Mean time to repair is used as a baseline for increasing efficiency, finding ways to limit unplanned downtime, and boosting the bottom line. Because long repair times for mission-critical equipment mean product scrap, missed orders, and soured business relationships, MTTR helps organizations identify why maintenance may be taking longer than is ideal and make more informed decisions to fix the underlying causes.
What does MTTR mean for maintenance?
Conducting an MTTR analysis can provide insight into the way your maintenance operation purchases equipment, schedules maintenance and completes tasks. Ultimately, MTTR helps your organization wipe out any inefficiencies that are causing lost production and the lost money that comes with that.
MTTR can be used for making repair or replace decisions on aging assets. If an asset takes longer to repair as it ages, it may be more economical to replace it. MTTR can also be used to inform the purchasing and design process by predicting lifecycle costs of new systems.
Tracking MTTR also helps to ensure your preventive maintenance program and PM tasks are as effective and efficient as possible. Although MTTR measures reactive maintenance, assets that take longer to repair may have PMs associated with them that aren’t working well. Mean time to repair is a gateway into the root cause of this problem and provides a path to a solution.
For example, if MTTR is increasing, it might be because PMs aren’t standardized, leading to more equipment failure.
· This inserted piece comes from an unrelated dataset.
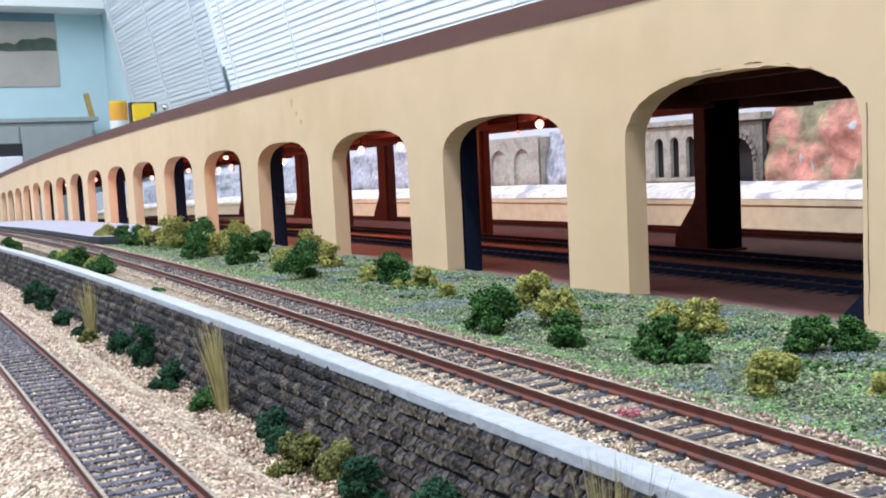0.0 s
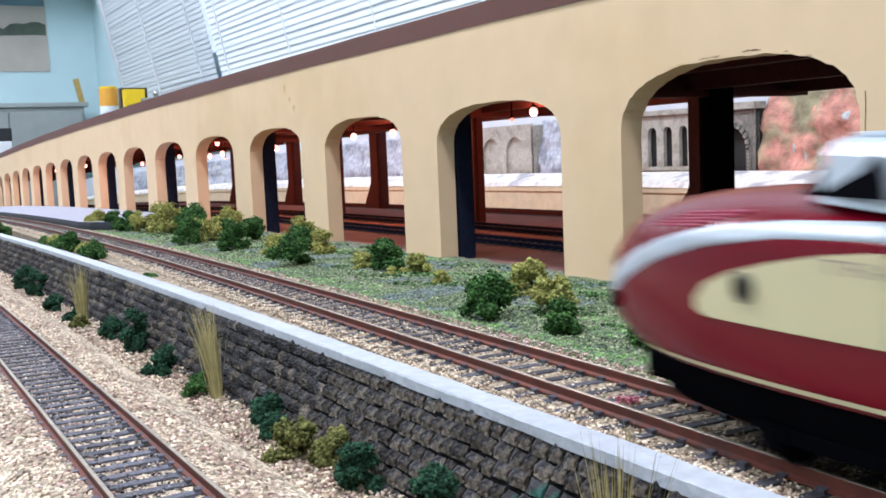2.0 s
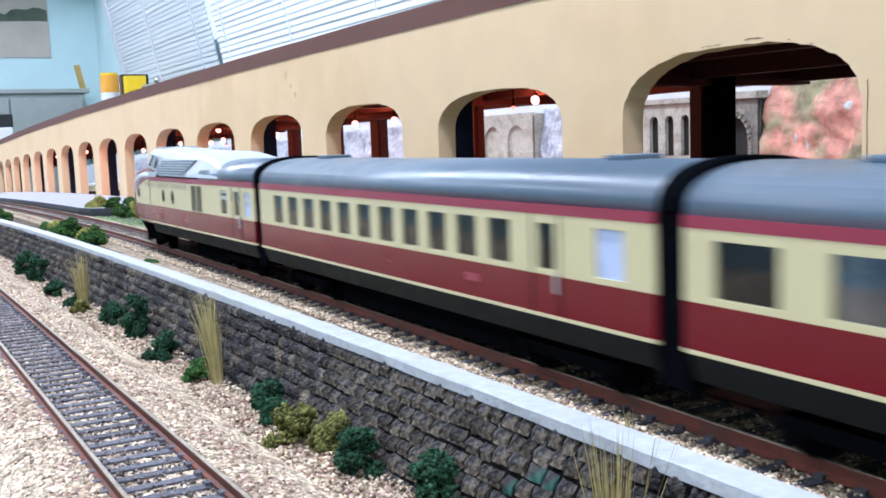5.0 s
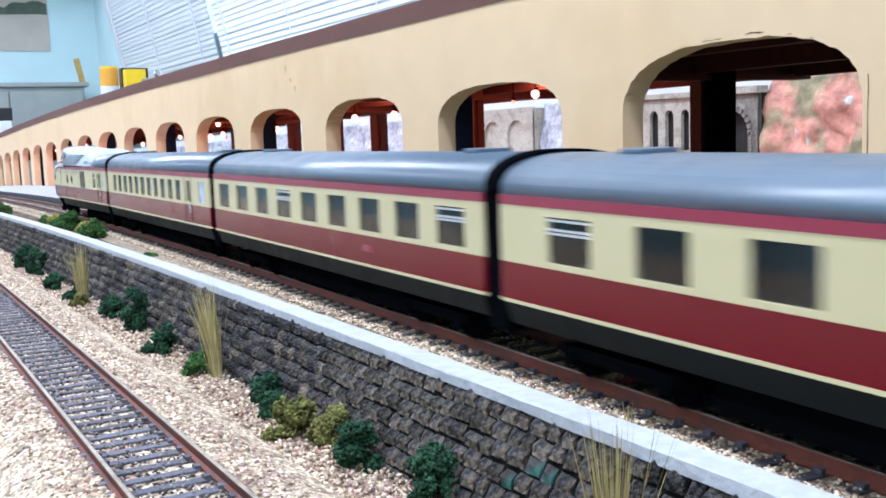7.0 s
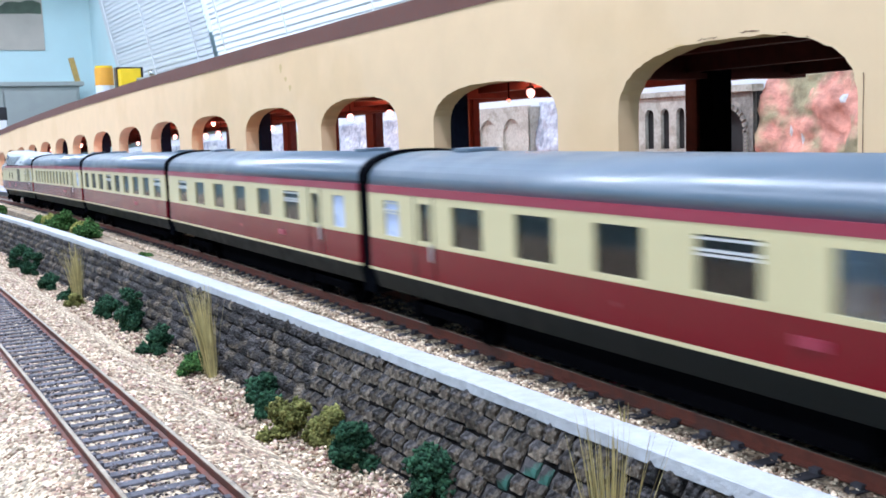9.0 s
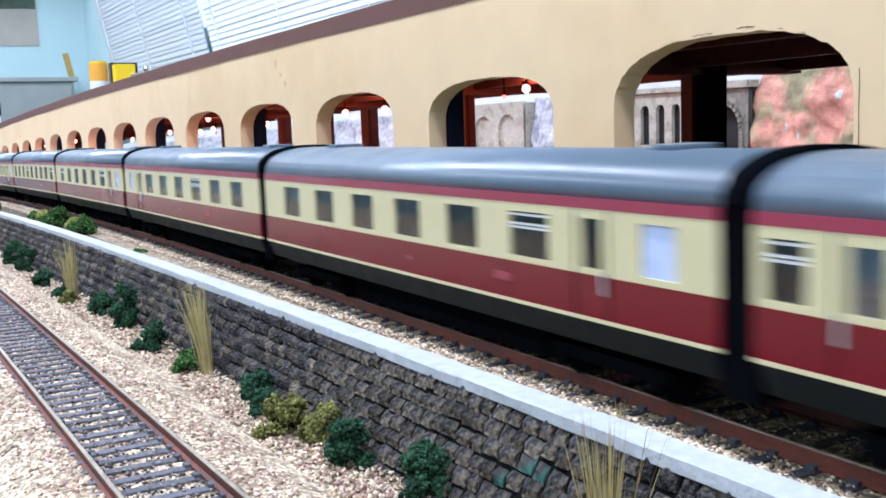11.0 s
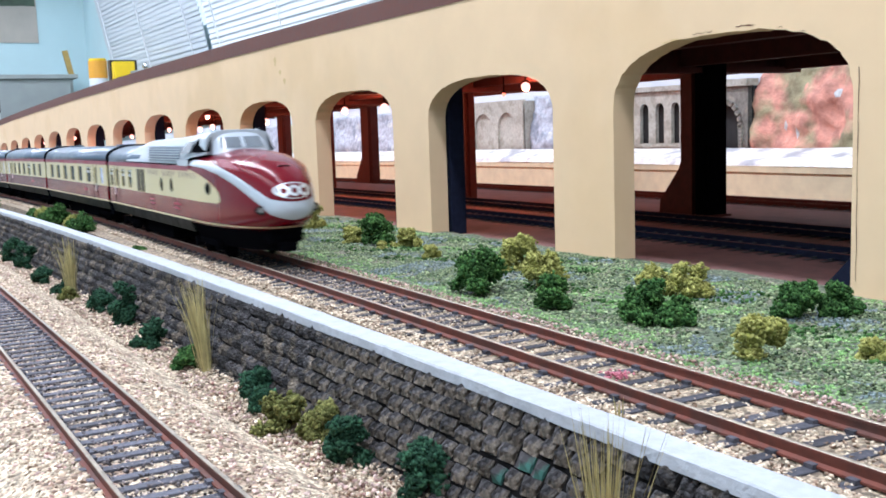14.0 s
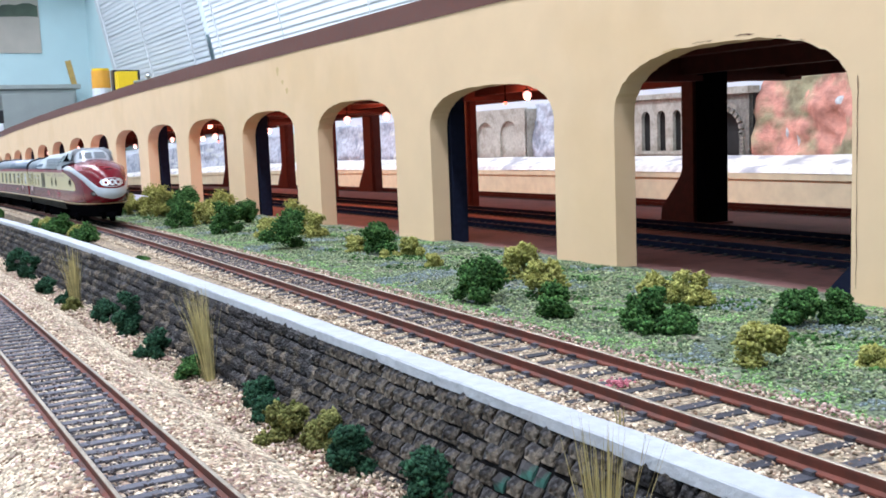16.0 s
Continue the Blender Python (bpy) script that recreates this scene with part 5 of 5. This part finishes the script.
# ---------------------------------------------------------------- clutter at the far end of the room
def clutter():
    ob = empty("yellow_box", "bright yellow cardboard box with a black side", "box", at=(0.5000, 2.72, 0.1455))
    bm = bmesh.new()
    box(bm, -0.026, 0.026, -0.001, 0.030, 0.0, 0.084, 0.001)
    part("carton", bm, YELLOW, ob)
    bm = bmesh.new()
    box(bm, -0.0295, 0.0400, 0.0305, 0.060, 0.0, 0.0900, 0.002)
    part("lid", bm, BLACK_GLOSS, ob)
    ob = empty("orange_can", "orange and white cylindrical container", "container", at=(0.4620, 2.86, 0.1455))
    bm = bmesh.new()
    cyl(bm, 0.024, 0.048, pose(0, 0, 0.0240), 28)
    part("base", bm, WHITE_PLASTIC, ob, smooth=False)
    bm = bmesh.new()
    cyl(bm, 0.0242, 0.046, pose(0, 0, 0.0712), 28)
    part("label_band", bm, ORANGE, ob)
    bm = bmesh.new()
    cyl(bm, 0.022, 0.006, pose(0, 0, 0.0973), 28)
    part("cap", bm, YELLOW, ob)
    bm = bmesh.new()
    box(bm, 0.500, 0.560, 2.35, 2.55, 0.1455, 0.165, 0.003)
    tagged(link("blue_case", bm, BLUE_BOX), "blue plastic case lying on the window ledge", "case")
    # loose rods along the ledge
    for i, (x, z, r) in enumerate(((0.535, 0.186, 0.004), (0.548, 0.190, 0.003), (0.556, 0.183, 0.005))):
        bm = bmesh.new()
        cyl(bm, r, 1.3, pose(x, 2.0 + i * 0.06, z - 0.002 * i, 91, 0, 3), 10)
        tagged(link("curtain_rod", bm, GREY_METAL), "grey metal rod lying along the window ledge", "rod", "rods")
    bm = bmesh.new()
    box(bm, 0.525, 0.575, 1.40, 1.44, 0.1455, 0.1795, 0.002)
    box(bm, 0.525, 0.575, 2.62, 2.64, 0.1455, 0.1795, 0.002)
    tagged(link("rod_support", bm, BLACK_GLOSS), "black plastic block holding rods", "block")
    ob = empty("glass_knob", "small shiny clamp on the ledge", "clamp", at=(0.545, 2.68, 0.215))
    bm = bmesh.new()
    ball(bm, 0.009, Matrix.Identity(4), 2)
    part("knob", bm, T_CHROME, ob, smooth=True)
    bm = bmesh.new()
    cyl(bm, 0.006, 0.07, pose(0, 0, -0.035), 10)
    part("stem", bm, BLACK_GLOSS, ob)
    # grey cabinet against the end wall
    ob = empty("grey_cabinet", "grey painted two-door cabinet at the end wall", "cabinet", at=(0, 3.68, -1.05))
    bm = bmesh.new()
    box(bm, -0.62, 0.545, 0.0, 0.21, 0.0, 1.285, 0.004)
    part("body", bm, GREY_CAB, ob)
    bm = bmesh.new()
    box(bm, -0.63, 0.560, -0.012, 0.215, 1.285, 1.300, 0.003)
    part("top", bm, GREY_CAB, ob)
    for a, b in ((-0.61, -0.04), (-0.035, 0.30), (0.305, 0.535)):
        bm = bmesh.new()
        box(bm, a, b, -0.010, -0.0005, 0.05, 1.270, 0.002)
        dr = part("door", bm, GREY_CAB, ob)
        bm = bmesh.new()
        box(bm, b - 0.03, b - 0.02, -0.022, -0.0105, 0.80, 0.92, 0.002)
        part("handle", bm, GREY_METAL, dr)
    bm = bmesh.new()
    box(bm, -0.009, 0.009, -0.006, 0.006, 0.0, 0.085, 0.001)
    st = tagged(link("wooden_stick", bm, WOOD), "ochre wooden stick standing on the grey cabinet", "stick")
    st.location, st.rotation_euler = (0.552, 3.74, 0.2505), (0, -0.2, 0)
    # black and white equipment on the layout's far end
    ob = empty("equipment_case", "black equipment case on a white tray", "case", at=(0.18, 3.05, 0.0))
    bm = bmesh.new()
    box(bm, -0.35, 0.055, 0.0, 0.16, 0.112, 0.148, 0.003)
    part("case", bm, BLACK_GLOSS, ob)
    bm = bmesh.new()
    box(bm, -0.36, 0.050, -0.02, 0.2, -0.07, 0.1115, 0.003)
    part("tray", bm, WHITE_PLASTIC, ob)
    bm = bmesh.new()
    box(bm, -0.16, -0.10, -0.002, 0.0, 0.122, 0.136, 0.0005)
    part("display", bm, BLUE_BOX, ob)
    # landscape picture on the end wall
    pic = empty("wall_picture", "unframed landscape picture of a tan field and dark trees", "picture", at=(0.0, 3.8985, 0.0))
    xr = 0.478
    for nm, z0, z1, m, d in (("picture_sheet", 0.372, 0.72, PIC_TAN, 0.003),):
        bm = bmesh.new()
        box(bm, -0.45, xr, -d, 0.0, z0, z1)
        part(nm, bm, m, pic)
    bm = bmesh.new()
    box(bm, -0.45, xr - 0.004, -0.0042, -0.0032, 0.600, 0.719)
    part("painted_sky", bm, PIC_SKY, pic)
    bm = bmesh.new()
    tops = [(-0.45 + (xr + 0.446) * i / 40, 0.516 + 0.022 * abs(noise.noise((i * 0.35, 0, 1))) + (0.02 if i > 34 else 0)) for i in range(41)]
    lows = [(x, 0.488 + 0.006 * noise.noise((x * 20, 4, 0)) + 0.012 * (x / xr if x > 0 else 0)) for x, _ in tops]
    f = [bm.verts.new((x, -0.0048, z)) for x, z in tops] + [bm.verts.new((x, -0.0048, z)) for x, z in reversed(lows)]
    bm.faces.new(f)
    part("painted_wood_line", bm, PIC_GREEN, pic)


# ---------------------------------------------------------------- assembly
room()
blind("window_blind", -0.5, 2.33, 0.215, 1.2, SLAT, 1.42, "white venetian blind hanging closed at the window")
blind("window_blind", 2.36, 3.36, 0.215, 1.2, SLAT_GREY, 1.50, "greyish white venetian blind hanging closed at the window")
ground()
bench_legs()
hall_floor()
arcade()
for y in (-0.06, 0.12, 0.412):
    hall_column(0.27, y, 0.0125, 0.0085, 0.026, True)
for y in (0.634, 0.885, 1.335, 1.57, 1.76, 1.95):
    hall_column(0.262, y, 0.0045, 0.024 if y < 0.7 else 0.012, 0.034 if y < 0.7 else 0.016, False)
hall_column(0.395, 0.622, 0.004, 0.006, 0.007, False, -0.0085)
for y in (0.985, 1.235, 1.47):
    hall_column(0.354, y, 0.008, 0.018, 0.034, False, -0.0085)
for i in range(-5, 9):
    navy_column(0.4405 + 0.2802 * i)
platform()
backdrop()
hall_lamps()
clutter()
planting()
wear()

track("upper_track", track_x, 0.0, Y_NEAR, Y_FAR, 0.0076, 0.09, 1.30, SLEEPER, RAIL_RUST, RAIL_TOP, "weathered rusty model railway track on tan ballast")
track("lower_track", lower_x, -0.0108, -0.4, 1.7, 0.0066, 0.06, 1.0, SLEEPER_GREY, RAIL_RUST, RAIL_TOP, "weathered model railway track on the lower terrace", length=0.0255)
for hx, hz in ((0.192, -0.0033), (0.245, -0.0033), (0.372, -0.0056)):
    track("hall_track", lambda y, hx=hx: hx, hz, Y_NEAR, 2.6, 0.0076, 0.2, 1.0, SLEEPER_BLACK, MAROON if hx > 0.3 else NAVY, RAIL_RUST, "dark model railway track inside the arcade hall", jitter=0.0)
retaining_wall()
scatter()
pink_crumb()

front = power_car("cream and wine-red streamlined power car leading the train")
rear = copy_thing(front, Matrix.Identity(4))
tagged(rear, "cream and wine-red streamlined power car at the train's rear")
cl = "cream and wine-red railway coach with blue-grey roof"
cars = [coach(WIN_A, (12,), (), [(0.1745, 0.1800)], T_SEAT, cl + " and narrow windows"),
        coach(WIN_B, (), (3, 8), [], T_SEAT, cl + " and wide windows"),
        coach(WIN_C, (7,), (0, 5), [(0.1752, 0.1808)], T_SEAT_BROWN, cl + " and brown seats"),
        coach(WIN_D, (7,), (2, 7), [(CAR - 0.1808, CAR - 0.1752)], T_SEAT, cl + " and blue seats"),
        coach(WIN_C, (7,), (5,), [(0.1752, 0.1808)], T_SEAT_BROWN, cl + " and brown seats")]


def motions():
    times = [0.5 * i for i in range(33)]
    walk(front, [(t, on_track(first_gap(t), 0.2300)) for t in times])
    walk(rear, [(t, on_track(first_gap(t) - 5 * CAR, 0.2300, True)) for t in times])
    for i, car in enumerate(cars):
        walk(car, [(t, on_track(first_gap(t) - (i + 1) * CAR, CAR)) for t in times])


motions()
A work order may tell a technicians to lubricate a part, but it might not tell them which lubricant or how much. Adding this information to a work order will ensure work is done quickly and accurately, leading to less downtime.
Your business and MTTR
Mean time to repair is a tool for evaluating the quality of a facility’s maintenance practices and processes. It can also be used to investigate the value and performance of assets so an organization can make smarter decisions about asset management. MTTR is a starting point for assessing efficiency and eliminating redundancies, roadblocks, and confusion in maintenance so a business can avoid needless downtime and go back to what it does best — manufacturing and selling goods.